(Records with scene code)
|---|

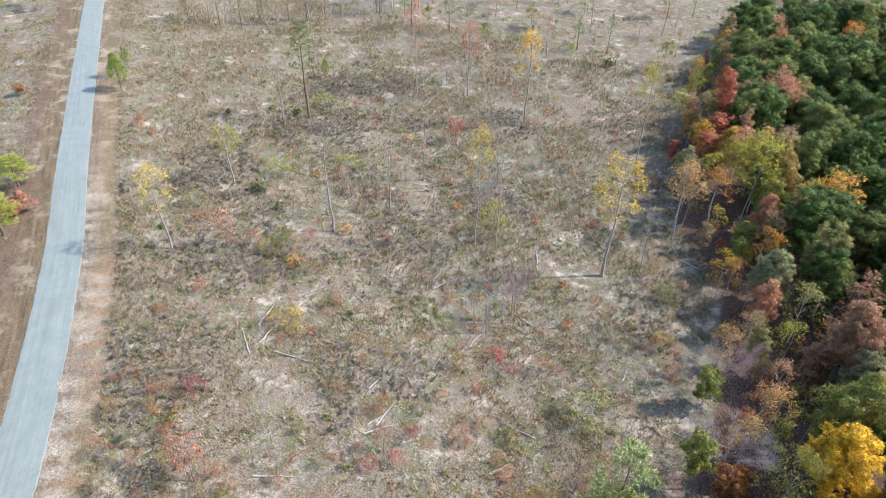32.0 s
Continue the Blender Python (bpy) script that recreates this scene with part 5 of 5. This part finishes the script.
# thin young stand along the far edge of the clearing
for k in range(46):
    x, y = -205 + k * 1.15 + fill_rng.uniform(-3, 3), 352 + k * 1.35 + fill_rng.uniform(-5, 5)
    tree(("snag", "airypine", "pole", "snag")[k % 4], ("", "pinegrey", "rustpink", "")[k % 4], x, y, fill_rng.uniform(9, 15), fill_rng.uniform(1.4, 2.2), "young stand beyond the clearing")
for k in range(70):
    x, y = -235 + k * 2.6 + fill_rng.uniform(-4, 4), 402 + fill_rng.uniform(-14, 40)
    tree(("pole", "airypine", "snag", "airy")[k % 4], ("rustpink", "pinegrey", "", "olivegreen")[k % 4], x, y, fill_rng.uniform(5, 12), fill_rng.uniform(1.4, 2.6), "young stand beyond the clearing")
# low shrubs scattered over it
shrub_mix = ["brush_red", "brush_olive", "brush_red", "weed", "brush_tan", "brush_olive", "green", "rustpink", "brush_red", "olivegreen", "brush_tan", "olivetan", "rustorange", "redpink"]
left_mix = ["rustpink", "rust", "olive", "goldlime", "redbrown", "tan", "green", "redpink", "olivegreen", "orangepink", "burgundy", "olivetan"]
made, scrub = 0, []
while made < 420:
    x, y = fill_rng.uniform(-180, -46), fill_rng.uniform(222, 395)
    if not bool(in_clearing(x, y)) or float(off_road(x, y)) < 10:
        continue
    s = fill_rng.uniform(0.45, 1.2) * (1.7 if fill_rng.random() < 0.14 else 1)
    if made % 6 == 0:
        tree("bare", ("greytwig", "pinktwig", "greypink")[made // 6 % 3], x, y, s * fill_rng.uniform(2.2, 4.2), s * 1.2, "bare saplings of the clearing")
    else:
        c, hs = shrub_mix[fill_rng.integers(0, 14)], s * fill_rng.uniform(1.0, 2.2)
        if made < 110:
            tree("bush", c, x, y, hs, s, "shrubs of the clearing")
        else:
            scrub.append((CLUMPS[made % 5], c, turned(x, y, float(ground_z(x, y)) - 0.05, s, s, hs * 0.6, made)))
    made += 1
join_stuff("scrub", "scattered low autumn scrub over the cleared land", "scrub", scrub)
dry_mix = ["redbrown", "tanrust", "brush_red", "rustpink", "burgundy", "rust", "olivetan", "brush_red", "tan", "olivegold"]
made = 0
while made < 130:
    y = 226 + 110 * fill_rng.random() ** 1.7
    x = fill_rng.uniform(-130, -48)
    if not bool(in_clearing(x, y)) or float(off_road(x, y)) < 9 or waves(x, y, 6.0) + fill_rng.uniform(-0.6, 0.9) < 0.1:
        continue
    r = fill_rng.uniform(0.7, 1.5)
    tree("bush", dry_mix[fill_rng.integers(0, 10)], x, y, r * fill_rng.uniform(1.5, 2.3), r, "dry shrubs of the clearing")
    made += 1
# shrubby fringe between the clearing and the trees
for k in range(30):
    x = -84 + k * 0.95 + fill_rng.uniform(-1.5, 1.5)
    y = float(np.interp(x, [-84, -70, -63, -56], [219.5, 222, 228, 238])) + fill_rng.uniform(-2.5, 2.5)
    tree("bush" if k % 3 else "airy", ("olivegreen", "tanrust", "olive", "redbrown", "olivegold", "rustpink")[k % 6], x, y, fill_rng.uniform(2.5, 5), fill_rng.uniform(1.3, 2.1), "shrubs at the wood's edge")
# young trees and brush on the open ground left of the road
made = 0
while made < 70:
    y = fill_rng.uniform(60, 340)
    d = -fill_rng.uniform(11, 48)
    x = float(road_x(y)) + d * 1.15
    s = fill_rng.uniform(0.6, 1.7)
    c = left_mix[fill_rng.integers(0, 12)]
    if fill_rng.random() < 0.35:
        tree("airy", c, x, y, fill_rng.uniform(5, 8.5), fill_rng.uniform(1.8, 3.0), "young trees left of the road")
    else:
        tree("bush", c, x, y, s * 1.9, s, "shrubs left of the road")
    made += 1


# ---- grass, sticks and leaves on the ground ----
def blades(points, per, height, width, lean, seed):
    g = np.random.default_rng(seed)
    k = len(points) * per
    w = np.repeat(np.arange(len(points)), per)
    a = g.uniform(0, 2 * math.pi, k)
    root = points[w] + np.stack([g.normal(0, 0.1, k), g.normal(0, 0.1, k), np.full(k, -0.03)], 1)
    out = np.stack([np.cos(a), np.sin(a), np.zeros(k)], 1)
    side = np.stack([-np.sin(a), np.cos(a), np.zeros(k)], 1) * width
    h = height * g.uniform(0.5, 1.3, (k, 1))
    tip = root + out * h * lean * g.uniform(0.4, 1.4, (k, 1)) + np.array([0, 0, 1.0]) * h
    pts = np.stack([root - side, root + side, tip], 1).reshape(-1, 3)
    return pts, np.arange(3 * k).reshape(-1, 3)


def scatter(count, box, keep, seed):
    g = np.random.default_rng(seed)
    x, y = g.uniform(box[0], box[1], count), g.uniform(box[2], box[3], count)
    k = keep(x, y, g.random(count))
    x, y = x[k], y[k]
    return np.stack([x, y, ground_z(x, y)], 1)


def open_land(x, y, u):
    d = off_road(x, y)
    return (in_clearing(x, y) & (d > 8)) | ((d < -9) & (d > -60) & (u < np.interp(y, [60, 160], [0.15, 0.8])))


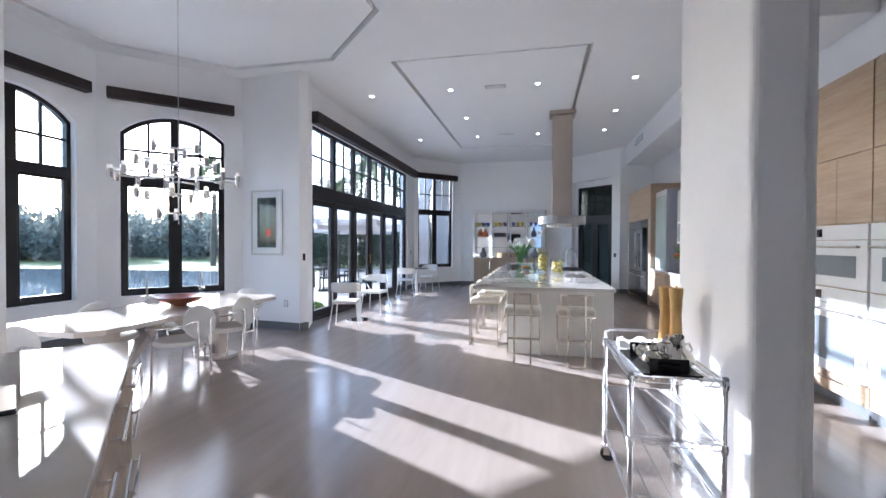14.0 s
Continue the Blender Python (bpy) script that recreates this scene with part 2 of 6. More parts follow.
def wall(name, p0, p1, height, thick, holes=(), label="", base=True, ends=(0, 0), z0=0.0):
    """A wall with openings (u0, u1, sill, spring, rise) and its own baseboard pieces."""
    m, length = along(p0, p1)
    bm = bmesh.new()
    u = -ends[0]
    end = length + ends[1]
    solid = []
    for u0, u1, sill, spring, rise in sorted(holes):
        slab([(u, z0), (u0, z0), (u0, height), (u, height)], 0, thick, bm)
        solid.append((u, u0))
        if sill > z0:
            slab([(u0, z0), (u1, z0), (u1, sill), (u0, sill)], 0, thick, bm)
            if sill > 0.25:
                solid.append((u0, u1))
        top = arch_top(u0, u1, spring, rise)
        for (a, za), (b, zb) in zip(top, top[1:]):
            slab([(a, za), (b, zb), (b, height), (a, height)], 0, thick, bm)
        u = u1
    slab([(u, z0), (end, z0), (end, height), (u, height)], 0, thick, bm)
    solid.append((u, end))
    bmesh.ops.remove_doubles(bm, verts=bm.verts, dist=1e-5)
    ob = obj(name, bm, M_WALL)
    ob.matrix_world = m
    tagged(ob, label or "smooth white plaster wall", "wall", kind="structure")
    if base:
        bb = bmesh.new()
        for a, b in solid:
            a, b = max(a, 0.0), min(b, length)
            if b - a > 0.02:
                block(a, b, -0.014, 0.0, 0.0, BASE_H, 0.003, 1, bb)
        b_ob = obj("baseboard", bb, M_BASE)
        b_ob.matrix_world = m
        tagged(b_ob, "flat dark grey painted baseboard", "baseboard", kind="structure")
    return m


def ring_bar(outline, w, y0, y1, bm):
    """A frame bar that follows a closed outline in x and z, w wide towards the inside."""
    n = len(outline)
    cx = sum(p[0] for p in outline) / n
    cz = sum(p[1] for p in outline) / n
    inner = []
    for i, (x, z) in enumerate(outline):
        a, b = Vector(outline[i - 1]), Vector(outline[(i + 1) % n])
        p = Vector((x, z))
        d1, d2 = (p - a).normalized(), (b - p).normalized()
        n1, n2 = Vector((-d1.y, d1.x)), Vector((-d2.y, d2.x))
        if n1.dot(Vector((cx, cz)) - p) < 0:
            n1, n2 = -n1, -n2
        mid = (n1 + n2).normalized()
        inner.append(p + mid * (w / max(0.3, mid.dot(n1))))
    for i in range(n):
        j = (i + 1) % n
        slab([tuple(outline[i]), tuple(outline[j]), tuple(inner[j]), tuple(inner[i])], y0, y1, bm)
    return [tuple(p) for p in inner]


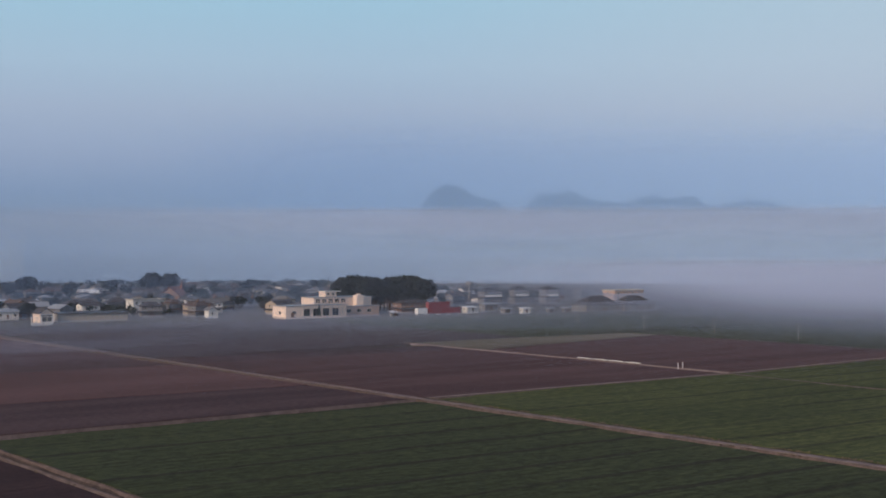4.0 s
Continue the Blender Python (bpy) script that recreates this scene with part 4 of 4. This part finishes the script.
for i in range(8):
    z0 = 0.6 + i * 1.1
    part("brace", tube("brace", STEEL, [(-0.42, -0.42, z0), (0.42, -0.42, z0 + 1.0)], [0.03, 0.03], 5), mast)
    part("brace", tube("brace", STEEL, [(0.42, 0.42, z0), (-0.42, 0.42, z0 + 1.0)], [0.03, 0.03], 5), mast)
part("head", boxes("head", STEEL, (-0.6, 0.6, -0.25, 0.25, 9.3, 9.6)), mast)
part("footing", boxes("footing", CONCRETE, (-0.9, 0.9, -0.9, 0.9, -1.0, 0.35)), mast)

# water of the canal
strip("canal_water", [(-148.2, 362), (-147.4, 420), (-146.4, 494)], [(-3.0, 0.14), (0, 0.15), (3.0, 0.14)], WATER, 5, 1.1, 31, "still water of the irrigation canal mirroring the sky", "canal")
strip("canal_water", [(-146.6, 512), (-147, 600), (-149.5, 720), (-153, 800), (-156, 950)], [(-4.6, 0.34), (0, 0.34), (5.0, 0.34)], WATER, 6, 1.3, 34, "still water of the irrigation canal beyond the road", "canal")
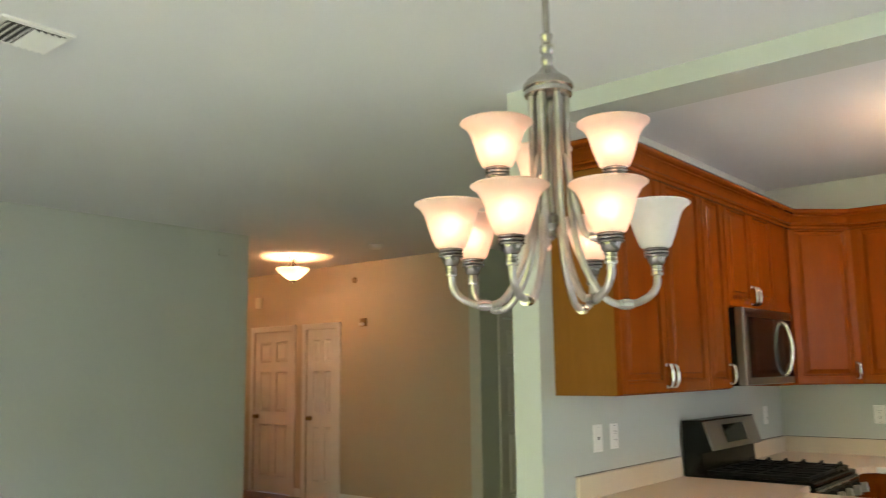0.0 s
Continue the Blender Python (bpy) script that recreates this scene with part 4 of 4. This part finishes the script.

|---|

§ AIM OF THE TASK
Reproduce each line from the records that contains the word "Blender".

§ WRITTEN ANSWER
Continue the Blender Python (bpy) script that recreates this scene with part 5 of 5. This part finishes the script.
Continue the Blender Python (bpy) script that recreates this scene with part 2 of 6. More parts follow.
Continue the Blender Python (bpy) script that recreates this scene with part 4 of 4. This part finishes the script.
Continue the Blender Python (bpy) script that recreates this scene with part 4 of 4. This part finishes the script.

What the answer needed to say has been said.